(Scene script records)
= = = =
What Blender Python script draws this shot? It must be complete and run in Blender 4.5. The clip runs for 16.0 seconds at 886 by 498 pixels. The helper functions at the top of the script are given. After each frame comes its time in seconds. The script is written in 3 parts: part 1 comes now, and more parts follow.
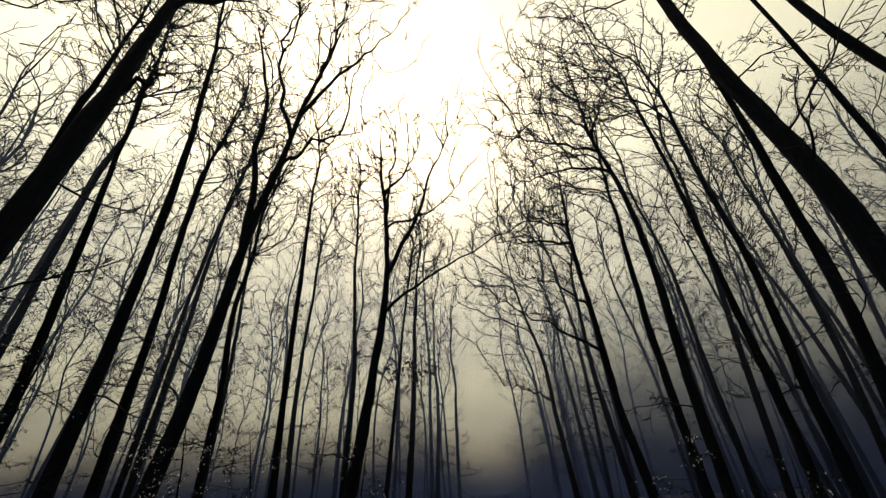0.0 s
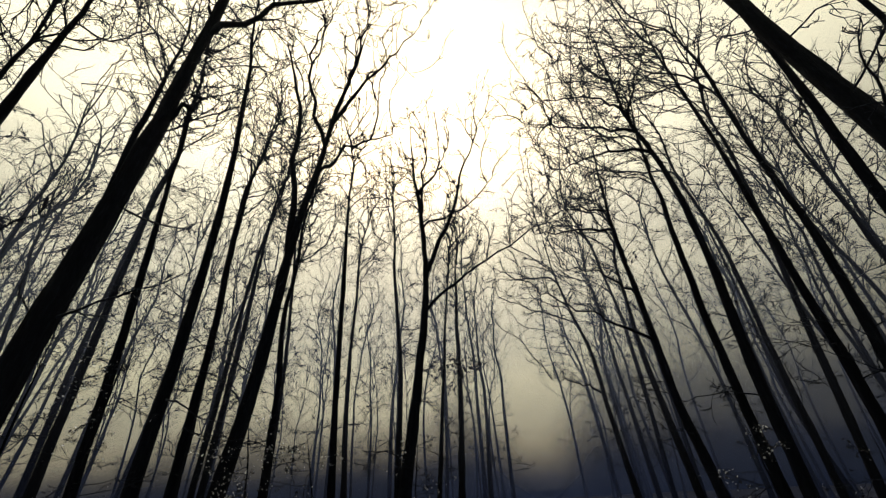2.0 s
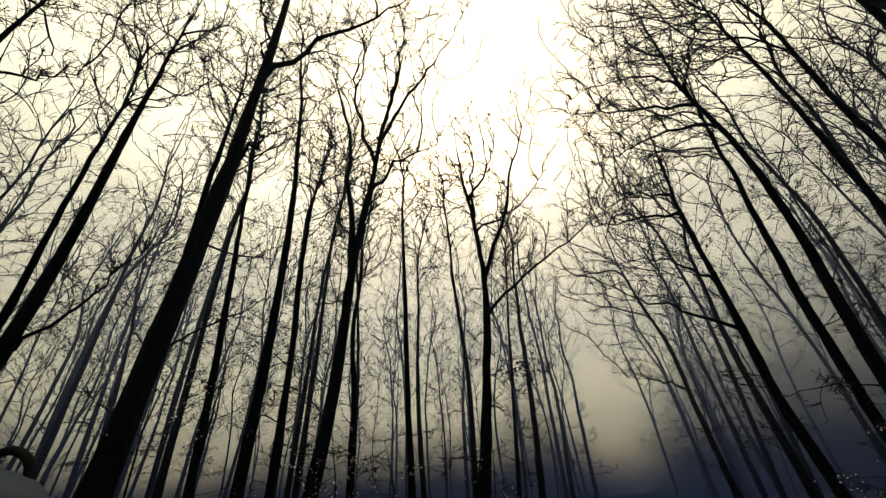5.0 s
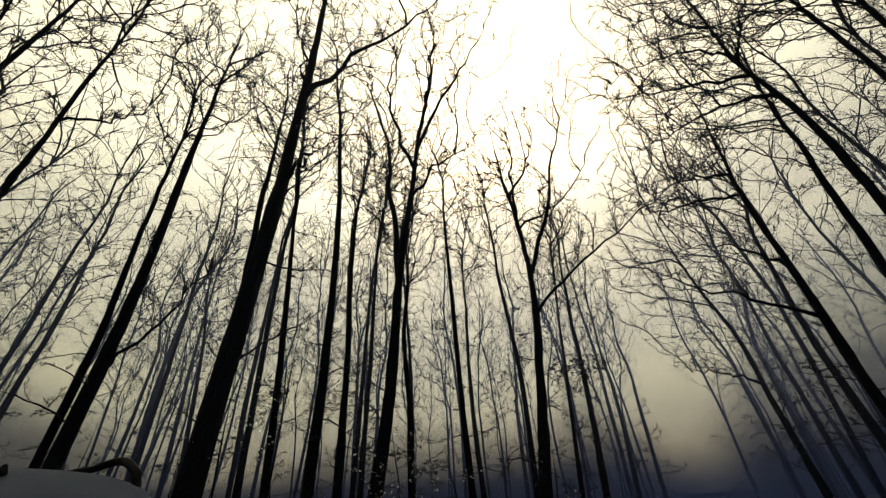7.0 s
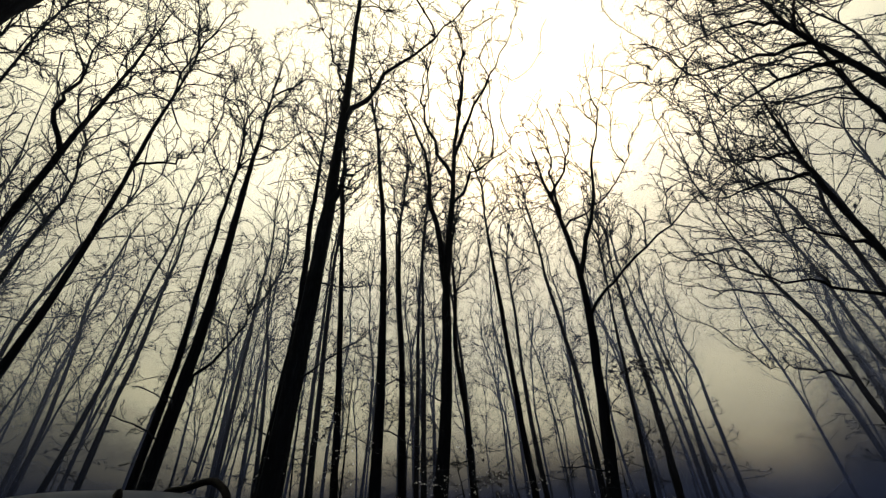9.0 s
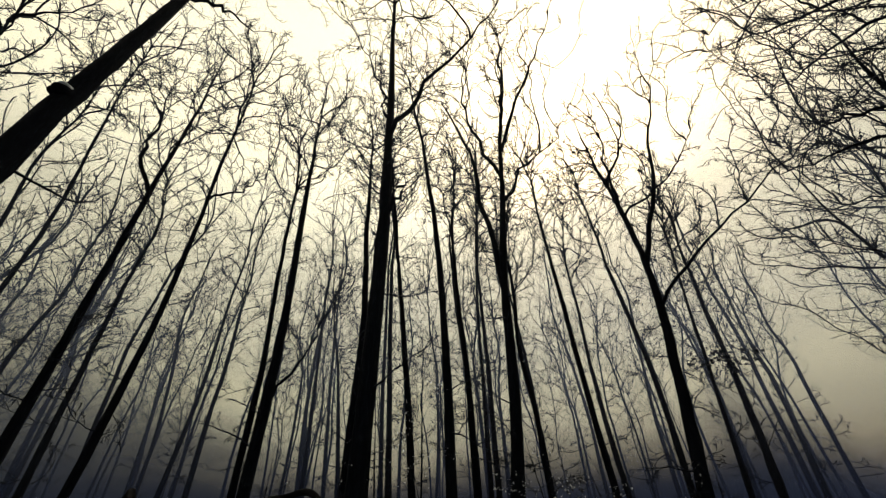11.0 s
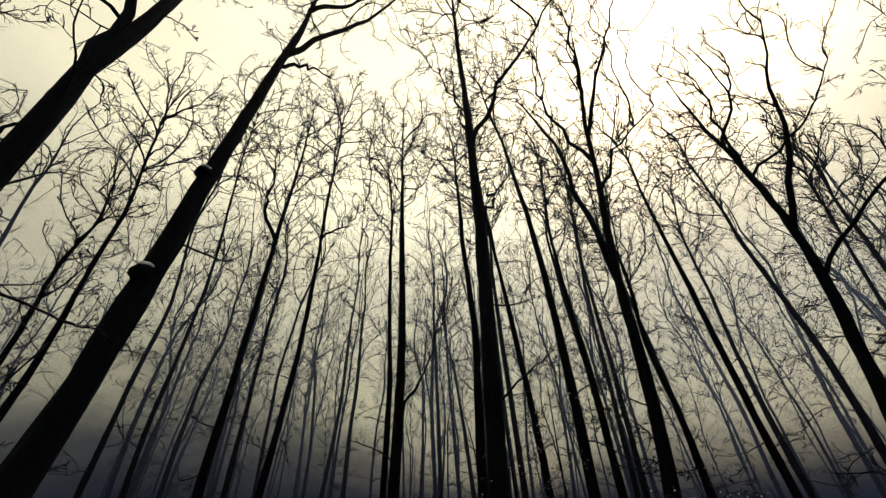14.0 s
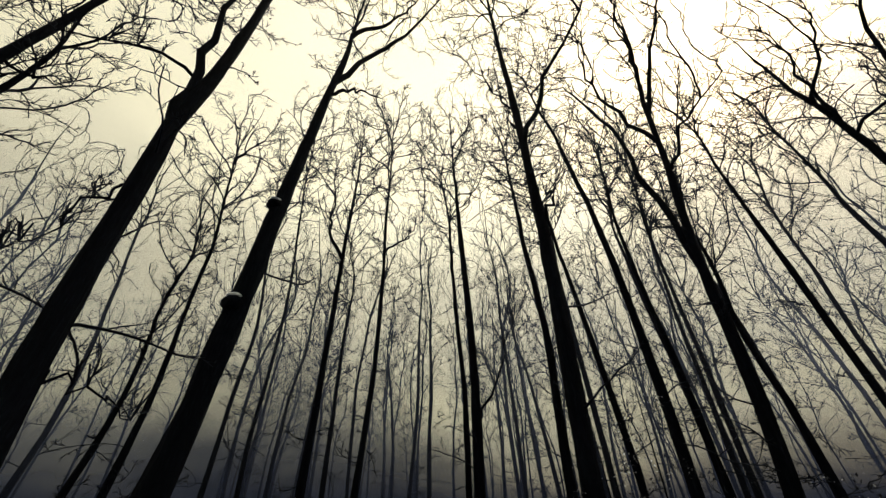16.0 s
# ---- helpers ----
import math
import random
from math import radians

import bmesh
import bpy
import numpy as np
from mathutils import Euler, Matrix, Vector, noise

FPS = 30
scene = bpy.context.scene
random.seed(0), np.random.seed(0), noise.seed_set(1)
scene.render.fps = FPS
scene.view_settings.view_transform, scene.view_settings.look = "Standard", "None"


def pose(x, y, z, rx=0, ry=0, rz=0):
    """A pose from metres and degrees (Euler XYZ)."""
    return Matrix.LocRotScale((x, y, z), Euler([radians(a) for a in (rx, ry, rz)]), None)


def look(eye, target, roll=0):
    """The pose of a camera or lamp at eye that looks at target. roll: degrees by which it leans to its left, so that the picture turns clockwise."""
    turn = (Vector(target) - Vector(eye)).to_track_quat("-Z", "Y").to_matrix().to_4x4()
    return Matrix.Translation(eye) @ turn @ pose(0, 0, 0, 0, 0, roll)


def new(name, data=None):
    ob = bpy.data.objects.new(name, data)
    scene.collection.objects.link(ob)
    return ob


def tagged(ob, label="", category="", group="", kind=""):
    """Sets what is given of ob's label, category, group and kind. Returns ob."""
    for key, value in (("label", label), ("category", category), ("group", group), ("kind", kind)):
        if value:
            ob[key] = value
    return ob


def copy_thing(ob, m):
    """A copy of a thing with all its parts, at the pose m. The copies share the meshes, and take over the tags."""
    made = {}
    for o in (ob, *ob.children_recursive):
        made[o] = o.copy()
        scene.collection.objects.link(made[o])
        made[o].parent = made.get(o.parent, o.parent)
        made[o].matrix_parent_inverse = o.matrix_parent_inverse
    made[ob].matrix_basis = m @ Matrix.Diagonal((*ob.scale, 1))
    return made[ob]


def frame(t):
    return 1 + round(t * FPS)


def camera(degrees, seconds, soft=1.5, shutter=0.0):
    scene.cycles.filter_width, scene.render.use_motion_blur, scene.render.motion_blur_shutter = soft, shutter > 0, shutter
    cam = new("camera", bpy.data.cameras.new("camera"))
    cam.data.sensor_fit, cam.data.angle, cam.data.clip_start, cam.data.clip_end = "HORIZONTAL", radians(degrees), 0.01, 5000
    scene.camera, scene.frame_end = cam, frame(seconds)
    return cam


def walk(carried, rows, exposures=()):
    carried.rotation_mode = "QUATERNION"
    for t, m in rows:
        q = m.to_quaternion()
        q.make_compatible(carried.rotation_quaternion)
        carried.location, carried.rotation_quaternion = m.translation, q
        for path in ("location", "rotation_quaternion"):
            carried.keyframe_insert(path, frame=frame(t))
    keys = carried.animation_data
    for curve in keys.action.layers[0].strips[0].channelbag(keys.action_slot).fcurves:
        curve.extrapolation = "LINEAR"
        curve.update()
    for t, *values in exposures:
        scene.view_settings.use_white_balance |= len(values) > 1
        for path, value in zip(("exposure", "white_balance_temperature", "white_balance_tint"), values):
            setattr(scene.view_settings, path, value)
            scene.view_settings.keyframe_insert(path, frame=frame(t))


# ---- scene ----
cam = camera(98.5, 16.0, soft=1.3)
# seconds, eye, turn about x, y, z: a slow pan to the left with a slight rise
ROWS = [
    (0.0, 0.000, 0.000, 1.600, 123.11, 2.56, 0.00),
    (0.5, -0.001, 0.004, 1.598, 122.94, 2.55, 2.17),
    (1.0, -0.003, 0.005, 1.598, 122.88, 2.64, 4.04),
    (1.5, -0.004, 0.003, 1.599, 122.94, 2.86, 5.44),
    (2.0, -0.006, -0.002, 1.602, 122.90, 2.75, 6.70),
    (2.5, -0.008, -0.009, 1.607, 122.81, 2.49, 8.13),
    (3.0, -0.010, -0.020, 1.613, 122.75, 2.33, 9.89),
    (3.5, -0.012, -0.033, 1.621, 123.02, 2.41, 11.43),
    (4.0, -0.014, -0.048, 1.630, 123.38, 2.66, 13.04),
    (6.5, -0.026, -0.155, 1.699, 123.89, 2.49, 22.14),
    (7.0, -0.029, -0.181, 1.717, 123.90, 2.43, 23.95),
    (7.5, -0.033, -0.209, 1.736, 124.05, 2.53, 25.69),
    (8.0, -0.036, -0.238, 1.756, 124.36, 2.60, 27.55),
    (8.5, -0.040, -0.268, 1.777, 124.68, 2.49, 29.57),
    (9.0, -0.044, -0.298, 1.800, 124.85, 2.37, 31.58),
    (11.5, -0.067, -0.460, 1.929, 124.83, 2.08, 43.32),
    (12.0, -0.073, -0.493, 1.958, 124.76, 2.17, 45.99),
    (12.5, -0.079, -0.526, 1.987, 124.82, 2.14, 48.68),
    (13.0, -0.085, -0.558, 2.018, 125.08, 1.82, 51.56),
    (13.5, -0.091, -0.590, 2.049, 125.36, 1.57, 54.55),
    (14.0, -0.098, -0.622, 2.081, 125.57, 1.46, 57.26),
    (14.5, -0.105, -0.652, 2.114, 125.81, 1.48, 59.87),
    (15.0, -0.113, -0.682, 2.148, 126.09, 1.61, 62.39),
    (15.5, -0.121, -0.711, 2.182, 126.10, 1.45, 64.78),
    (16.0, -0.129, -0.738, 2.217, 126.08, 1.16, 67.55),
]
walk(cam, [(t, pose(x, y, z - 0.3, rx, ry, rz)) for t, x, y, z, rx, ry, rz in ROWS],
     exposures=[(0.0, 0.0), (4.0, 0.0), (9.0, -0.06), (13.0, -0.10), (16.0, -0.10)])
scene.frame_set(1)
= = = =
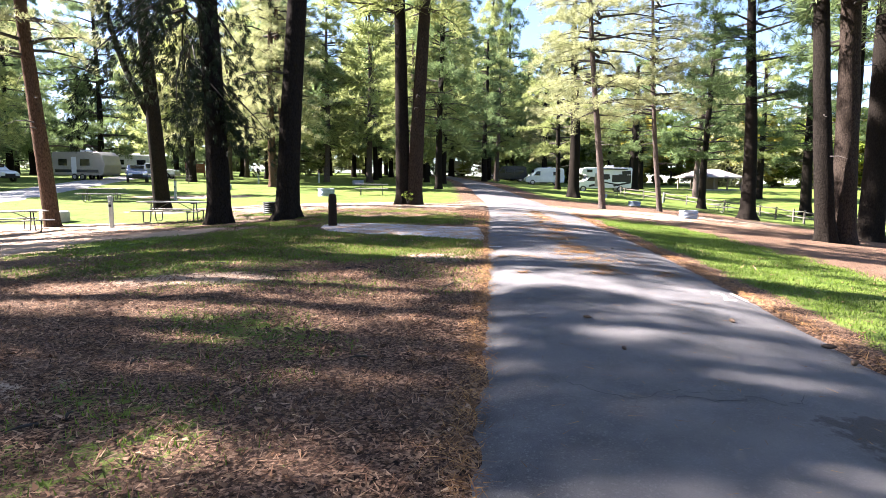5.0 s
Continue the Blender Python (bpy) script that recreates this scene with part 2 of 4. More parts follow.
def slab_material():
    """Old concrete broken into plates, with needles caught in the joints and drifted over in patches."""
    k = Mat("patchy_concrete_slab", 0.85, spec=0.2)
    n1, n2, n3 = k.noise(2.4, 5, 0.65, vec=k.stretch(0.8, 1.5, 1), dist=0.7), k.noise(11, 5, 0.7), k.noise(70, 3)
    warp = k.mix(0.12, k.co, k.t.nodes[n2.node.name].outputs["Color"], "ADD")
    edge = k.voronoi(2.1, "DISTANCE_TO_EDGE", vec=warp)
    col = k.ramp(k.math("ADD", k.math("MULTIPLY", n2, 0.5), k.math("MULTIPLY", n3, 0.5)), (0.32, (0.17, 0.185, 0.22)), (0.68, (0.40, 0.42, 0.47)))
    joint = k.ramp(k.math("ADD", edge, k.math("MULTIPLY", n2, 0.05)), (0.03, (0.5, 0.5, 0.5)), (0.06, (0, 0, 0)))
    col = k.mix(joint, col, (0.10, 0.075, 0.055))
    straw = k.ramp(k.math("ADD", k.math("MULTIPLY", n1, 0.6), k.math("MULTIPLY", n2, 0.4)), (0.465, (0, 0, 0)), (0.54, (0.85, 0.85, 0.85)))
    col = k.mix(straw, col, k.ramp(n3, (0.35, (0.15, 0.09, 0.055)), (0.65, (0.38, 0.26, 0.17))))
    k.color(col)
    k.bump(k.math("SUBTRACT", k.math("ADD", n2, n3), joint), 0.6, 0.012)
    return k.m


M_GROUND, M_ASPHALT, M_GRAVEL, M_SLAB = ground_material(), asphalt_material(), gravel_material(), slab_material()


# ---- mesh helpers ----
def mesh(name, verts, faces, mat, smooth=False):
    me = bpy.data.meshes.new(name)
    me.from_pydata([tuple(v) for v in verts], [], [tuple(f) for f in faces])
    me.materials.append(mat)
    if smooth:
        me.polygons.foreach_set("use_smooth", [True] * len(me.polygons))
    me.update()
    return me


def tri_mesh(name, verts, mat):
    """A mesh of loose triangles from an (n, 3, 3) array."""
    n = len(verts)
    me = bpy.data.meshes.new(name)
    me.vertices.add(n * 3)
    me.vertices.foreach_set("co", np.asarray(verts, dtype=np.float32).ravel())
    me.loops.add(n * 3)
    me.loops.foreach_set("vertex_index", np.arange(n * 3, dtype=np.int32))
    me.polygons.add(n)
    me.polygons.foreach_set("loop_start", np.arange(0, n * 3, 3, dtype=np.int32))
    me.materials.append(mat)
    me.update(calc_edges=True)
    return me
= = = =
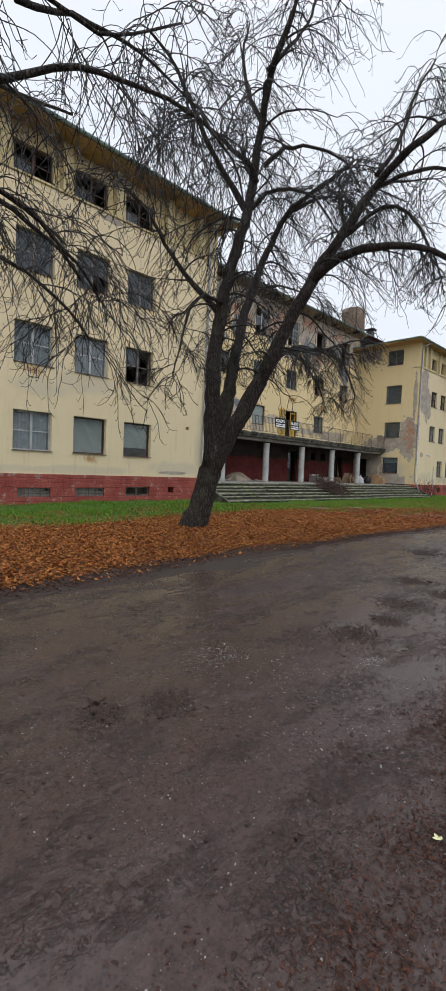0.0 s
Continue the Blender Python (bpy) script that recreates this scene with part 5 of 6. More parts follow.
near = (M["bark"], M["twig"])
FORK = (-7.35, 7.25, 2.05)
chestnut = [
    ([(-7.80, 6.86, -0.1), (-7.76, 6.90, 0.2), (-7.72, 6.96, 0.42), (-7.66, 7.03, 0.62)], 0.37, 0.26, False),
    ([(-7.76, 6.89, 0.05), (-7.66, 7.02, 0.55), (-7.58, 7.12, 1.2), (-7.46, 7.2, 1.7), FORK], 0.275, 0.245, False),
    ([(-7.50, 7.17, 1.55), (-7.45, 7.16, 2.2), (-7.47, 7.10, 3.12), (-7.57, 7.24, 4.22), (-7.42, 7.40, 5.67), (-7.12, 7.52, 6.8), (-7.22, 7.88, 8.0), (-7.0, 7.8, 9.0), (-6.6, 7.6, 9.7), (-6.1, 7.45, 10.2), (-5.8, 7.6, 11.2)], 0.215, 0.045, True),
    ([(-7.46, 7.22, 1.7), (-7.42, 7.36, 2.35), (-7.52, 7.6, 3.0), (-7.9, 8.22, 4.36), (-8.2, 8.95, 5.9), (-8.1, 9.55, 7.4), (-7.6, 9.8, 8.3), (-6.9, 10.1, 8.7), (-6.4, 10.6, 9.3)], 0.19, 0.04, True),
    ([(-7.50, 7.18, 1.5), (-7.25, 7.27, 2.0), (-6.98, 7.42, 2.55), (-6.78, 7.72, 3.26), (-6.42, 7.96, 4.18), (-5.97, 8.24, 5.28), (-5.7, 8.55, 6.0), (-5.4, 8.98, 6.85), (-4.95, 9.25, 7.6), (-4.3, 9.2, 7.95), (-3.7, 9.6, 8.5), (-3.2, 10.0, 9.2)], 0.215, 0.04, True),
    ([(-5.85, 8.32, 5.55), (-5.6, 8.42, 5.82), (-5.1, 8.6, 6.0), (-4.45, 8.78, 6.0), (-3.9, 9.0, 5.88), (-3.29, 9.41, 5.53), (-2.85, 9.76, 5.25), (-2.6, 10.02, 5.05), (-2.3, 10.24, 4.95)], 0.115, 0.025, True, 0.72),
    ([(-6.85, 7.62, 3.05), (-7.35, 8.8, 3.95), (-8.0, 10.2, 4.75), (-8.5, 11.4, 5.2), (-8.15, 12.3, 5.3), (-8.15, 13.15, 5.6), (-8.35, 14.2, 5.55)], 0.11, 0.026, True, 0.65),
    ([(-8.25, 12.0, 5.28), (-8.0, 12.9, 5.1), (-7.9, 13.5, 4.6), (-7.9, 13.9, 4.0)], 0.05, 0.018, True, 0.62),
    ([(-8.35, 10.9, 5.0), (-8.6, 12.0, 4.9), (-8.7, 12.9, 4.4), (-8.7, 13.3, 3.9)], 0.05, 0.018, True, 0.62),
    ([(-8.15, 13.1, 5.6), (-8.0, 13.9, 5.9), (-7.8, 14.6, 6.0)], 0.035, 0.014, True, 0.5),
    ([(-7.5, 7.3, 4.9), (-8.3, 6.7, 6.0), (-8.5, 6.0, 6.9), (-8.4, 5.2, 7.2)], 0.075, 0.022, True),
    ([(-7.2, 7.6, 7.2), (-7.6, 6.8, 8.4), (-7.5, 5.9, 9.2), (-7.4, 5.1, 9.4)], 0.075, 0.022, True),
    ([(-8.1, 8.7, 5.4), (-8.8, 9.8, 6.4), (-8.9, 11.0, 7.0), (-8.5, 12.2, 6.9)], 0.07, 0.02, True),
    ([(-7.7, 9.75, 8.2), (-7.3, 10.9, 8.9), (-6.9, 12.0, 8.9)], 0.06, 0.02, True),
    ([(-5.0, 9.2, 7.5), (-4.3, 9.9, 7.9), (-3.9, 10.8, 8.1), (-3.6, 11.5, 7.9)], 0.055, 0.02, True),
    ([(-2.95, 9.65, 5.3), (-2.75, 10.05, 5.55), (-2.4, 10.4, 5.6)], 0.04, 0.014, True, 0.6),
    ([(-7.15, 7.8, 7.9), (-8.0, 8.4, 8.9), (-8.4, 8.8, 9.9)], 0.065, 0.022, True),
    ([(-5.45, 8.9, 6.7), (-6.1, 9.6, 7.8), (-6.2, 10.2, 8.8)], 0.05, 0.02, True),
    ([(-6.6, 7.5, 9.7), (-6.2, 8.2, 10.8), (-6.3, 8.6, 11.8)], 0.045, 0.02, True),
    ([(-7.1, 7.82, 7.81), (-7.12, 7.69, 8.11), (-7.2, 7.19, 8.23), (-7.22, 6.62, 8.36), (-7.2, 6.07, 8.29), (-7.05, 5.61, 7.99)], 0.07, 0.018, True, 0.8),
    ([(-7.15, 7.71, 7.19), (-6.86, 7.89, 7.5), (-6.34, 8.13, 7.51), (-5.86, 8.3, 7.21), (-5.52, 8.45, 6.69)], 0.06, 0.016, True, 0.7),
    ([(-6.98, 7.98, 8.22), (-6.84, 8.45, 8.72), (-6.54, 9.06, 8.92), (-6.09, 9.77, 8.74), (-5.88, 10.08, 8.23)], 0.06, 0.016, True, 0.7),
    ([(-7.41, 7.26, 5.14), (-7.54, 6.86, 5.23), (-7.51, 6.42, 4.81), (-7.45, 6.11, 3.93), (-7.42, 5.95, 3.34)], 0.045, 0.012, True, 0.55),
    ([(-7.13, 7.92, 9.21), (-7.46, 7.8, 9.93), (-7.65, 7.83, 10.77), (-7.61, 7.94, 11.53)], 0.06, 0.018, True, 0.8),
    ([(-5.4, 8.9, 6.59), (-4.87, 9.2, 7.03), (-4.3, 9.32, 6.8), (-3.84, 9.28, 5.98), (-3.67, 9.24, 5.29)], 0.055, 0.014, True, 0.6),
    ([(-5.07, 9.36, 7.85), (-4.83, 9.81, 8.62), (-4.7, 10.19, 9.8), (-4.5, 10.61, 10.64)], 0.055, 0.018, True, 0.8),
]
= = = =
Identify and copy lines that hold the string "soft".

REPLY:
def camera(degrees, seconds, soft=1.5, shutter=0.0):
    scene.cycles.filter_width, scene.render.use_motion_blur, scene.render.motion_blur_shutter = soft, shutter > 0, shutter
cam = camera(98.5, 16.0, soft=1.3)